There is also the issue of understanding how a tool performs it's function. Let's take a look at the XP Event Log example again. Tools that use the MS API for parsing these files are likely going to return the "corrupted file" message that we're all used to seeing, but tools that parse the files on a binary level, going record-by-record, will likely work just fine.
Another myth or misconception that is seen too often is that the quality of the tool is determined by how much space the output consumes. This simply is not the case. Again, consider the shell item ID lists in LNK files. Some of the structures that make up these lists contain time stamps, and a number of tools display the time stamps. What do these time stamps mean? How are they generated/produced? Perhaps equally important is the question, what format are the time stamps saved in? As it turns out, the time stamps are DOSDate format, consuming 32-bits and having a 2 second granularity. On NTFS systems, a folder entry (that leads to the target file) that appears in the shell item ID list will have a 64-bit FILETIME time stamp converted to a 32-bit DOSDate time stamp, with a corresponding loss in granularity. As such, it's important to not only understand the data structure and its various elements, but also the context of those structure elements. As such, if one tool lists all of the elements of the component data structures, and another does not, is the second tool any less valid or correct?

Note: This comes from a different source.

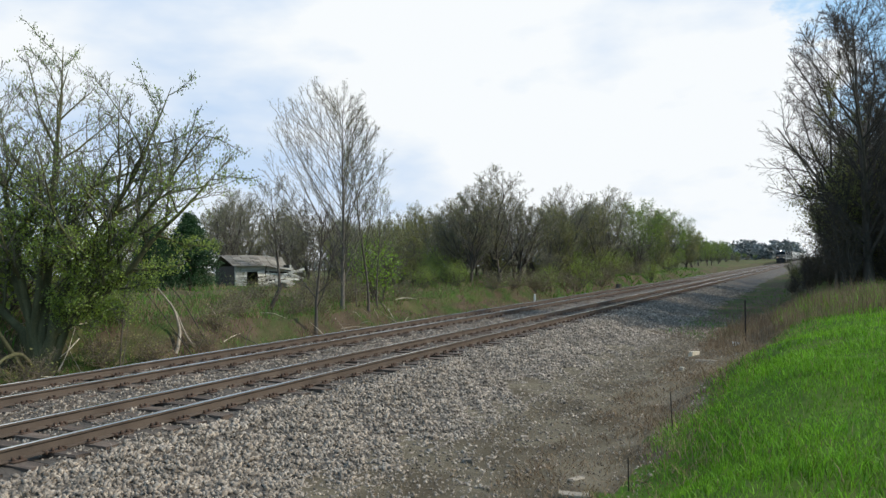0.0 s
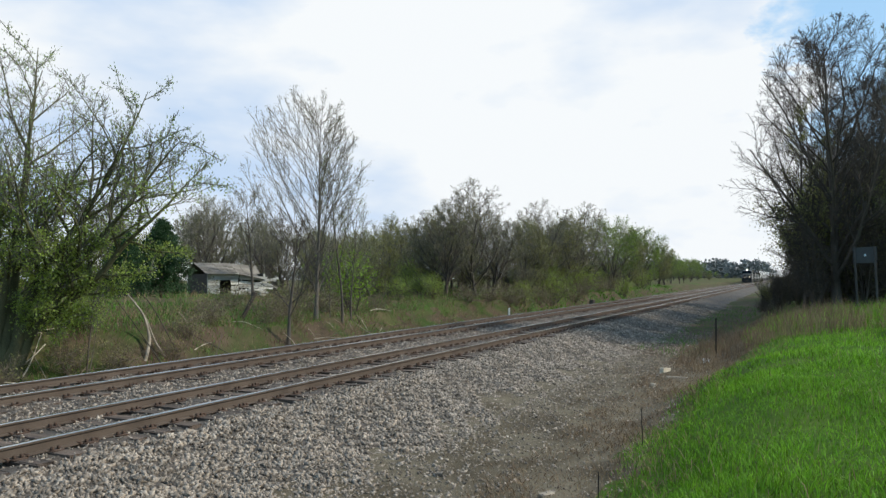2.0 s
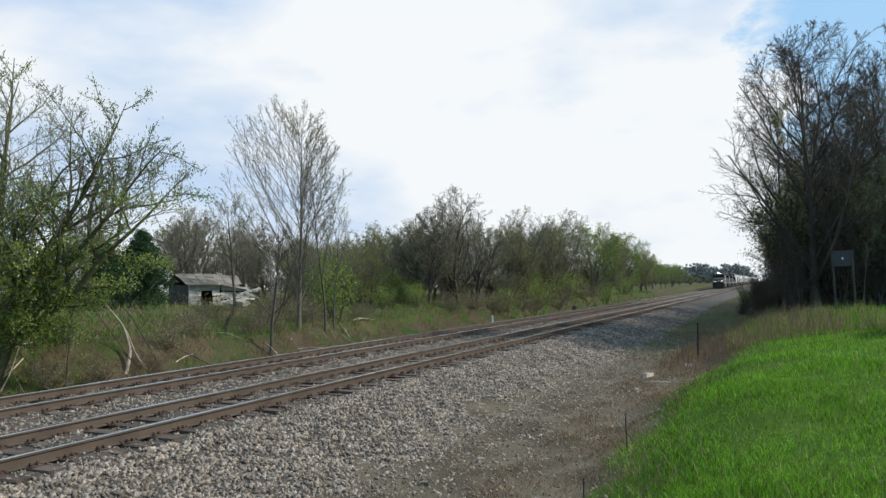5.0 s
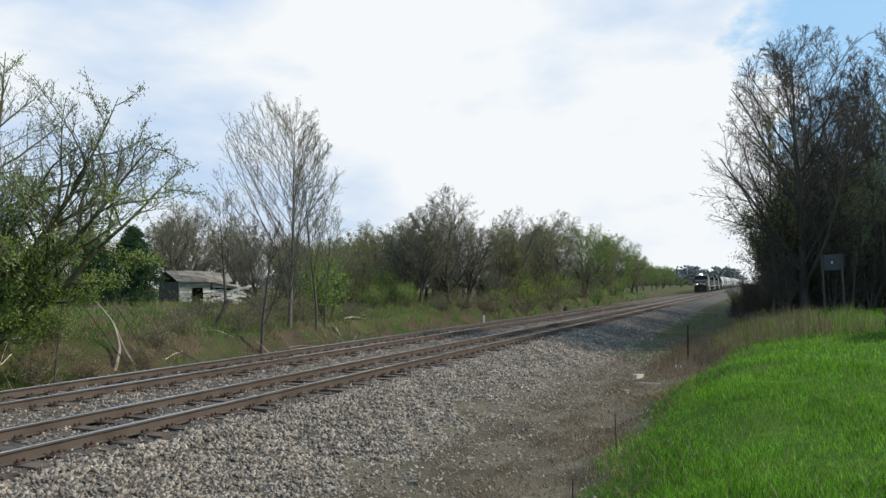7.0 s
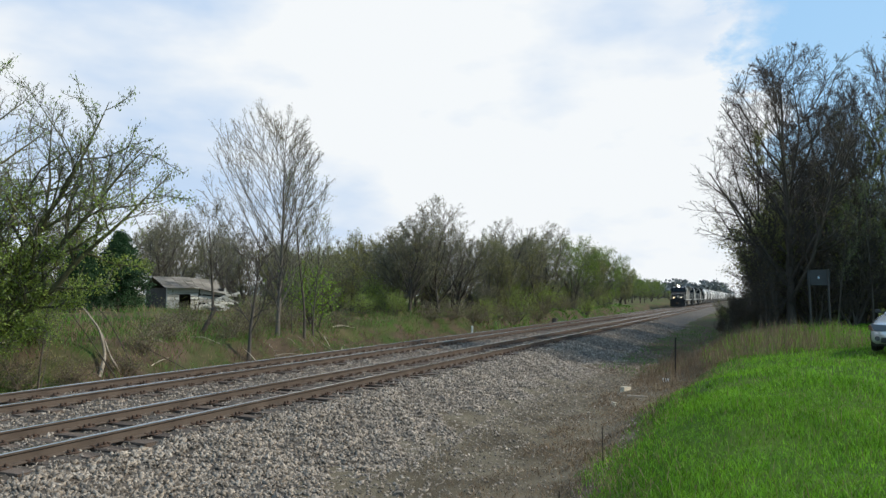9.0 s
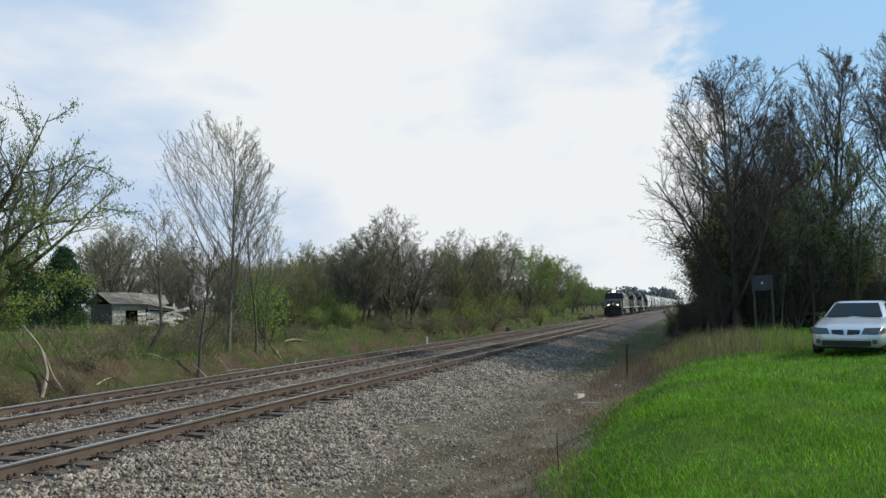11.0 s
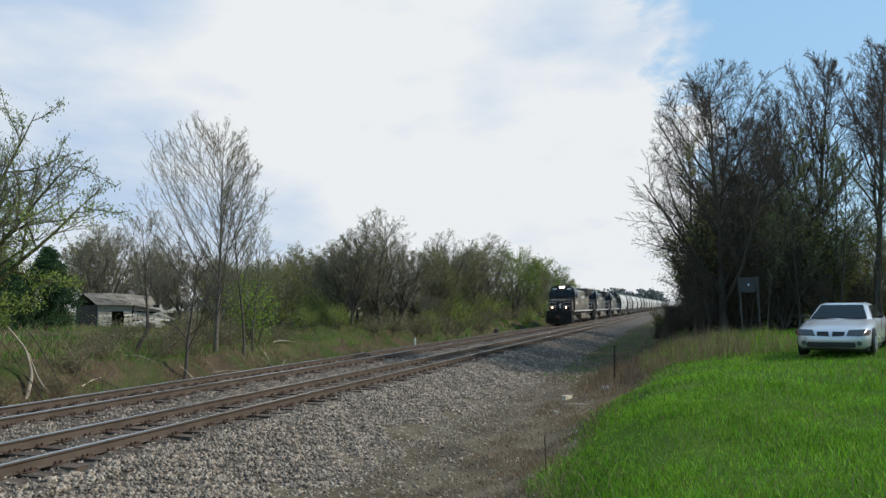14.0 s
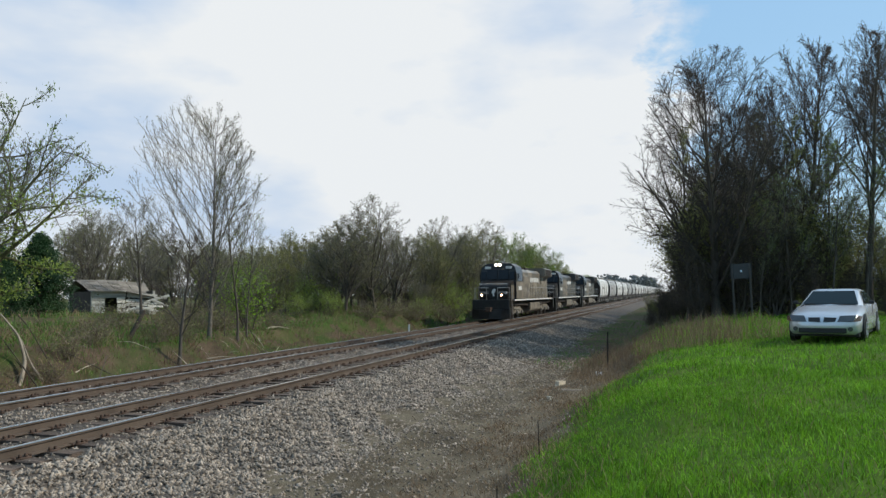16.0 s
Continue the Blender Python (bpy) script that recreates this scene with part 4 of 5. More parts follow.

Returning to the subject of data structures, does this mean that every analyst must know and understand the details for every available data structure on, say, a Windows system? No, not at all...that's simply not realistic. The answer, IMHO, is that analysts need to engage. If you're unclear about something, ask. If you need a reference, ask someone. There are some great structure references posted on the ForensicsWiki, including those posted by Joachim Metz, but I think that far too few analysts use that site as a resource. By sharing what we know, and coupling that with what we need to know, we can approach a better method for validating the tools and methodologies that we use.